A conspicuously antisemitic b/w comic appearing serially in the weekly magazine Il Vittorioso from Oct. 5, 1940 (vol. 4, no. 44) to Jan. 25, 1941 (vol. 5, no. 4). The story was reissued in a single volume in 1950, which was in turn reissued in a Brazilian Portuguese translation in 1955. The first installment begins:
[illegible] escrittiva: Quando nacque Caino, Adamo disse: 'Ho fatto acquisto di un uomo per dono di Dio.' E [illegible words] Abele suo fratello fu pastore; ed entrambi sacrificarono al Signore. Iddio che vede i cuori e scruta [illegible words] offerte di Abele; ma sdegnó i volgari doni e la ipocrite preghiere di Caino.
• Kathleen Forni, Beowulf's Popular Afterlife in Literature, Comic Books, and Film (New York: Routledge, 2018), chap. 5.
• Francesco Giusti, "Il 'Beowulf' nel Novecento: il fumetto e il romanzo," Linguistica e Filologia 23 (2006): 211-29, at 211-20.
• Susan Signe Morrison (using 1950 reprint), "Grendel's Mother in Fascist Italy: Beowulf in a Catholic Youth Publication," International Journal of Comic Art 20 (2018): 331-48.

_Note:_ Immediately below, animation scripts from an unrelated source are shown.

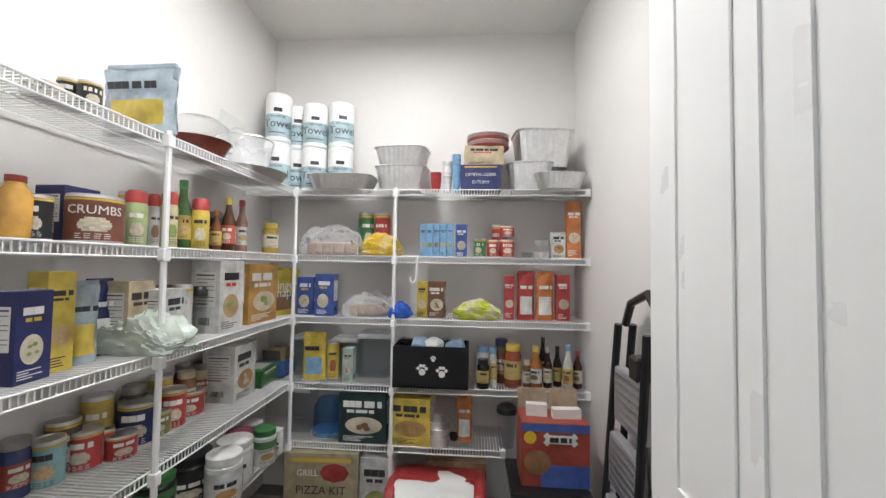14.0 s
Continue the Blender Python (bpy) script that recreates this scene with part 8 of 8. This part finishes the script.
bag((3.348, -8.270, 1.057), 0.251, 0.124, "plastic_clear", "clear bag of snacks lying flat")
bag((3.165, -8.230, 1.057), 0.110, 0.080, "blue_plastic", "small blue snack bag")
carton((3.050, -8.270, 1.057), 0.058, 0.192, (0.75, 0.55, 0.02), "yellow tea carton", "box")
carton((2.973, -8.270, 1.057), 0.088, 0.194, (0.2, 0.09, 0.04), "dark brown tea carton", "box")
bag((2.759, -8.240, 1.057), 0.229, 0.097, "lime", "lime green snack bag lying flat")
carton((2.588, -8.270, 1.057), 0.054, 0.231, (0.55, 0.03, 0.025), "tall red cracker carton", "box")
pouch((2.500, -8.270, 1.057), 0.091, 0.245, (0.55, 0.03, 0.025), "red coffee pouch", (0.78, 0.78, 0.75))
pouch((2.401, -8.270, 1.057), 0.097, 0.246, (0.7, 0.2, 0.02), "orange and red coffee pouch", (0.78, 0.78, 0.75))
carton((2.309, -8.270, 1.057), 0.067, 0.239, (0.55, 0.03, 0.025), "red cracker carton", "box")
clear_bin((3.721, -8.350, 0.714), 0.100, 0.221)
clear_bin((3.322, -8.350, 0.714), 0.169, 0.242)
clear_bin((3.491, -8.370, 0.714), 0.136, 0.208)
pouch((3.633, -8.240, 0.714), 0.127, 0.237, (0.75, 0.55, 0.02), "yellow and blue chip pouch", (0.2, 0.45, 0.75))
can((3.532, -8.240, 0.714), 0.063, 0.203, (0.75, 0.55, 0.02), "yellow crisp tube")
carton((3.432, -8.210, 0.714), 0.056, 0.179, (0.45, 0.6, 0.5), "small green juice carton", "carton")
paw_bin((2.992, -8.240, 0.714), 0.387, 0.210)
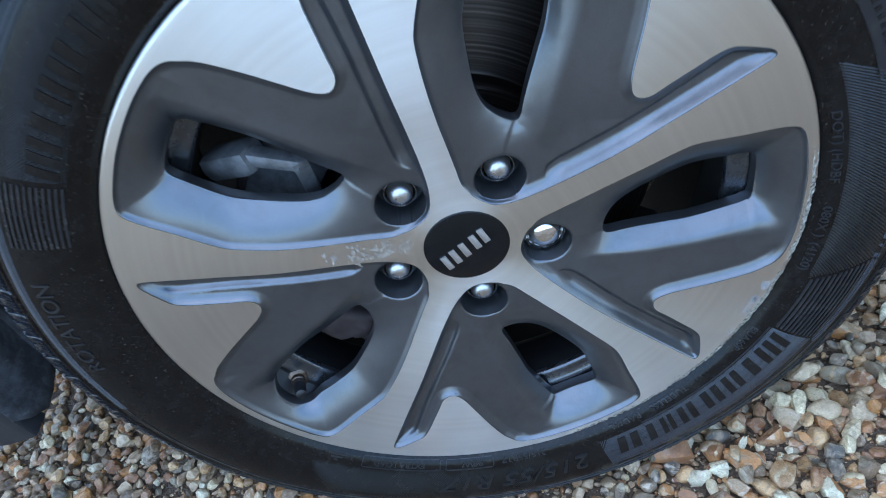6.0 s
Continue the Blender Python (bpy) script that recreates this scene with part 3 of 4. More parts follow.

Not in Fry or GR. Fry is indirectly aware of the 1955 Brazilian Portuguese translation (which he lists as Fry 25), from an article by Francis Magoun, and there notes that it is "supposedly trans. from Il Vittorioso (?) of Rome."
MO1 includes the descriptor "cineepopea eroica" as part of the title and speculates from it that the comic may have been based on a film (p. 156). Osborn later drops this suggestion: MO2 treats "cineepopea eroica" as a genre descriptor.
BAM, from a fragmentary photocopy of poor quality, from which the tentatively transcribed text above is given; the source of the photocopy is Marijane Osborn, who examined the work in the Biblioteca Nacionale, Florence. Some publication details are from Giusti (see Scholarship, above).